- Associated Press - Tuesday, December 1, 2015

BISMARCK, N.D. (AP) - A record-breaking snowstorm lingering over the northern Plains on Tuesday caused slippery roads leading to at least one traffic fatality and headaches for schools, but brought much-needed moisture to the region.

The system was dropping heavy, wet snow on the Dakotas that is more typical of a spring snowfall than an early winter event, said Matthew Dux, a National Weather Service meteorologist in Sioux Falls, South Dakota.

“It’s been responsible not only for the heavy snows up here in the northern Plains, but also torrential heavy rains in the lower Missouri River Valley and into the Tennessee River Valley,” Dux said Tuesday.
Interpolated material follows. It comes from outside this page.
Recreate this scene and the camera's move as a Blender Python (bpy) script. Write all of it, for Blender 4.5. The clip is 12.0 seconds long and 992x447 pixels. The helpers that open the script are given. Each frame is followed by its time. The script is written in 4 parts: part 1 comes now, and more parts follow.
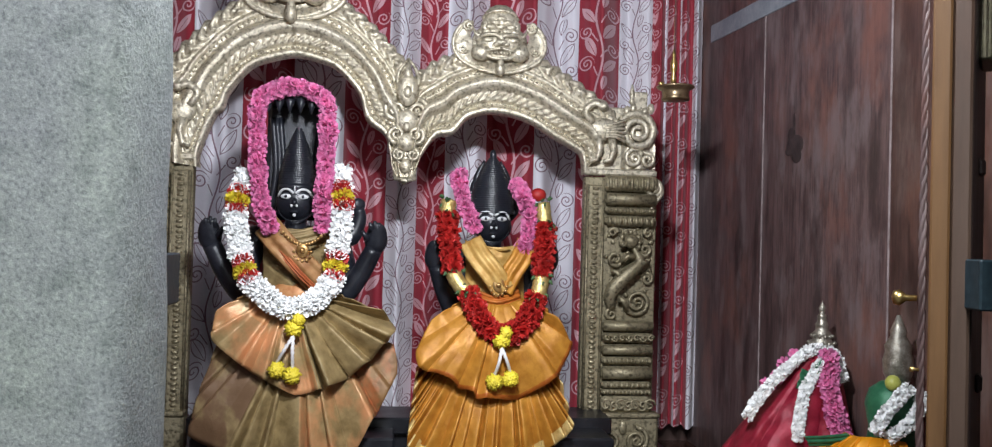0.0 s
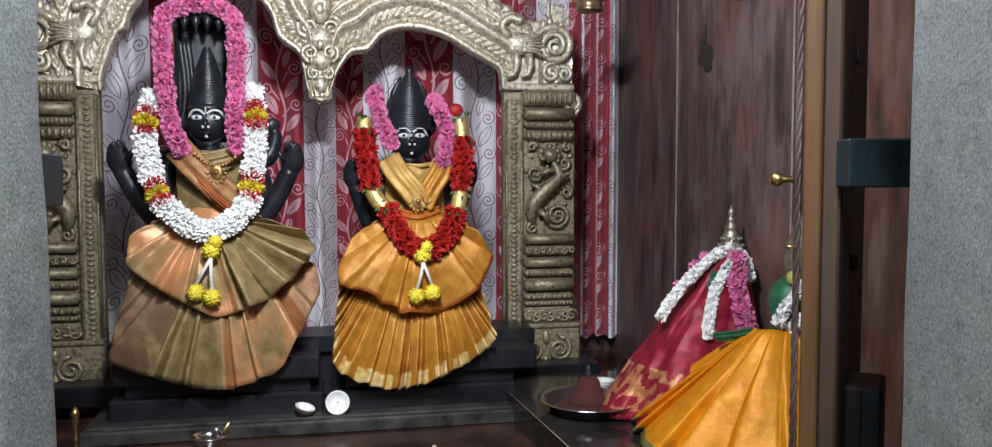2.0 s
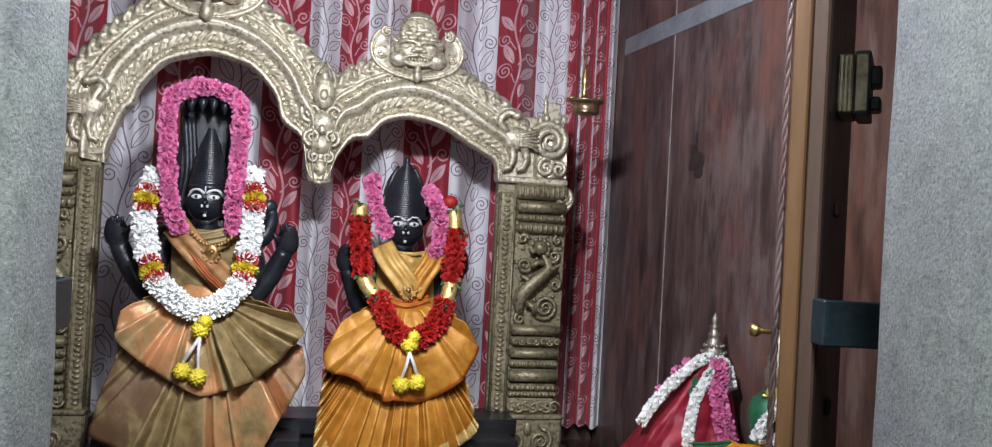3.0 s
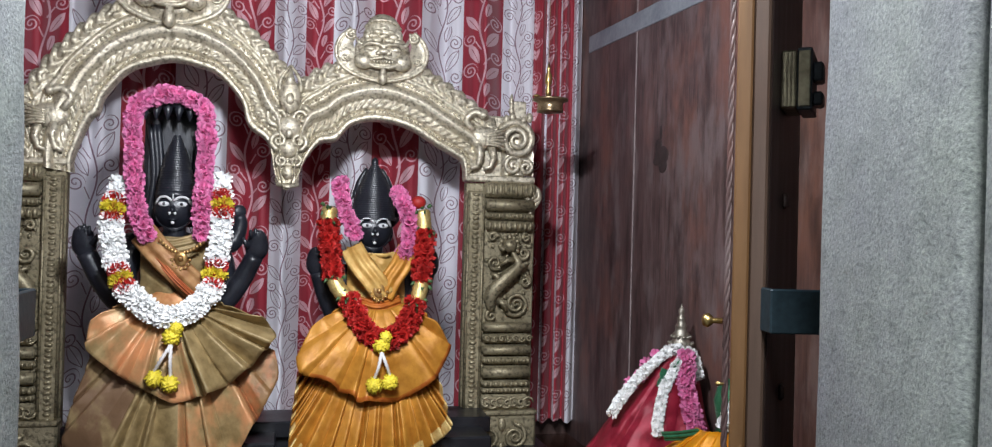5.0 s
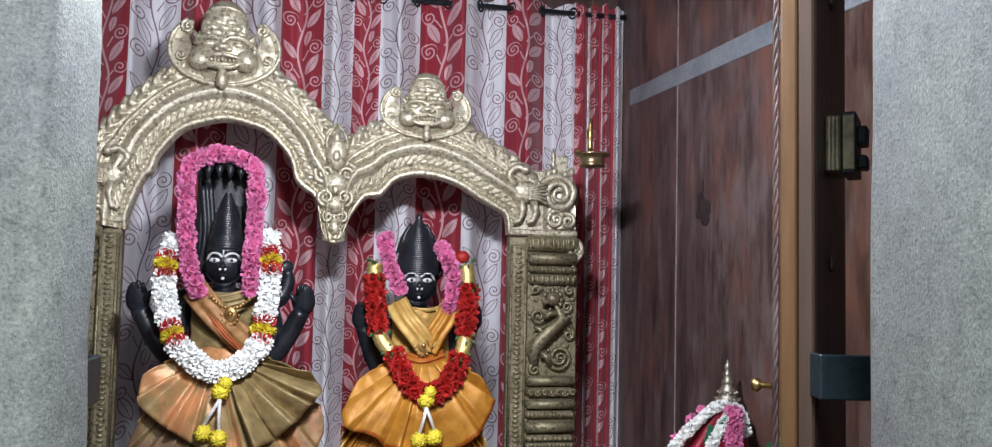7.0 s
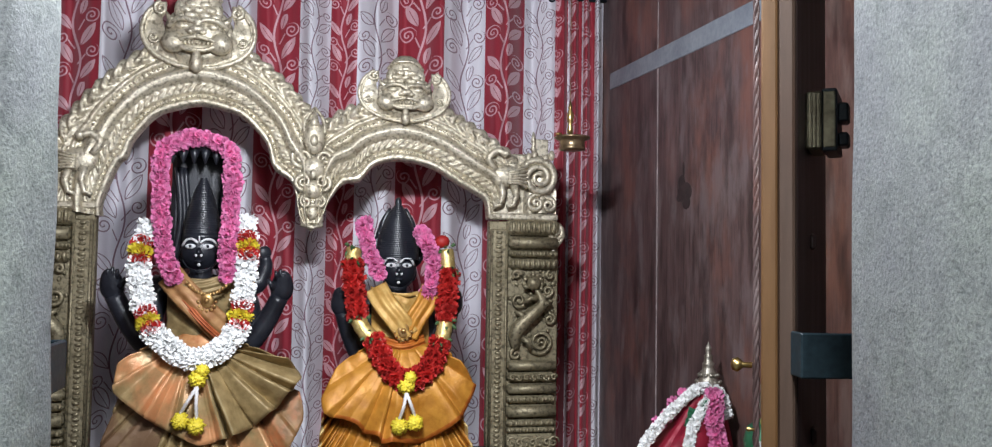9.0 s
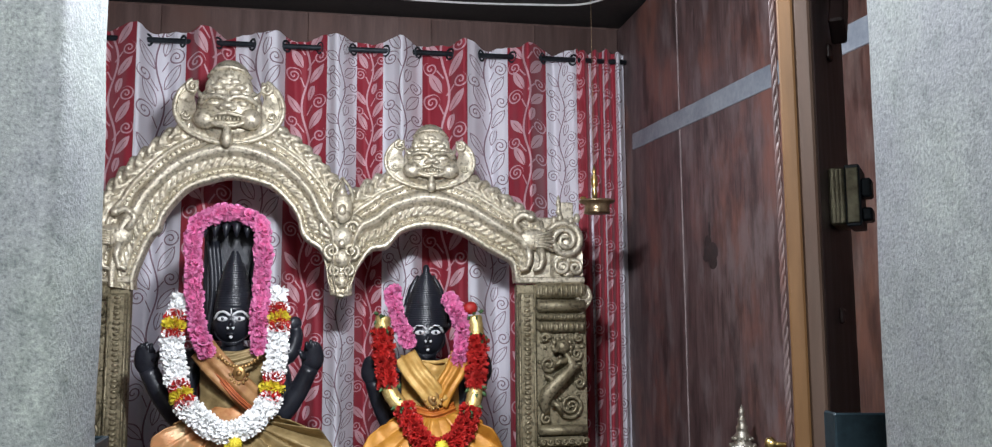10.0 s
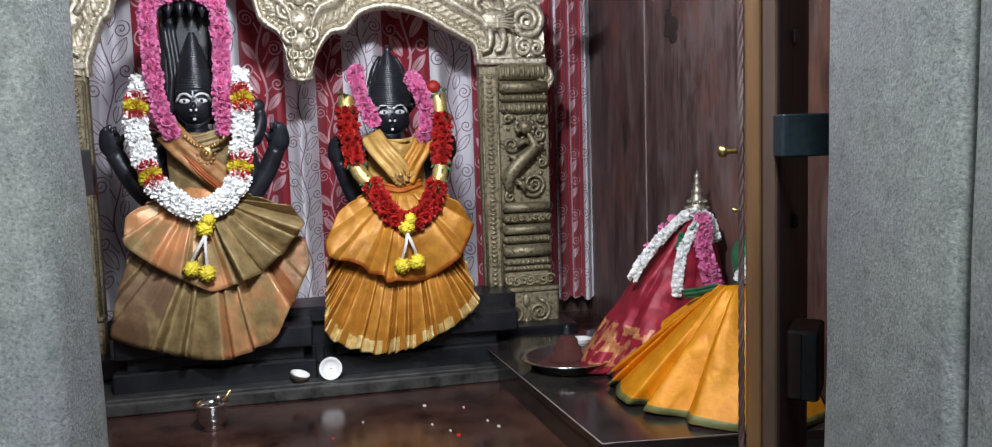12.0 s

The storm dropped 8.7 inches of snow on Sioux Falls on Monday, breaking the city’s record for the date of 7.6 inches in 1954. Mitchell set a record Monday with 7.2 inches, along with Sioux City, Iowa, with 6.6 inches. Mitchell’s previous record had stood since 1991 and Sioux City’s since 1981.

Several more inches of snow was expected in the region by Tuesday evening, though no more records were likely to fall, according to Dux. Winter weather warnings and advisories remained in place for much of the Dakotas.

Many South Dakota schools announced late starts or canceled classes. The University of Sioux Falls postponed a Tuesday night men’s basketball game against Southwest Minnesota State because of the conditions.

Roads were reported in poor driving condition across both states.

“Here in Bismarck, it’s awful slippery,” North Dakota Highway Patrol spokesman Tom Iverson said. “Traffic is moving slow, which is good.”

A three-vehicle crash Tuesday morning near Mandaree in which one man died and another person was injured as weather-related, according to the patrol.

Warm ground temperatures contributed to the slick conditions but also promised to boost soil moisture.

“The ground isn’t completely frozen yet. A lot of this snow, when it does melt, it will be soaking into the ground,” Dux said. “A lot of places have been dry this fall, and a snow like this is definitely beneficial heading into the winter.”

The latest U.S. Drought Monitor map showed about one-fourth of South Dakota as being abnormally dry before the storm. North Dakota was worse off, with slightly more than half of the state rated abnormally dry or in moderate drought.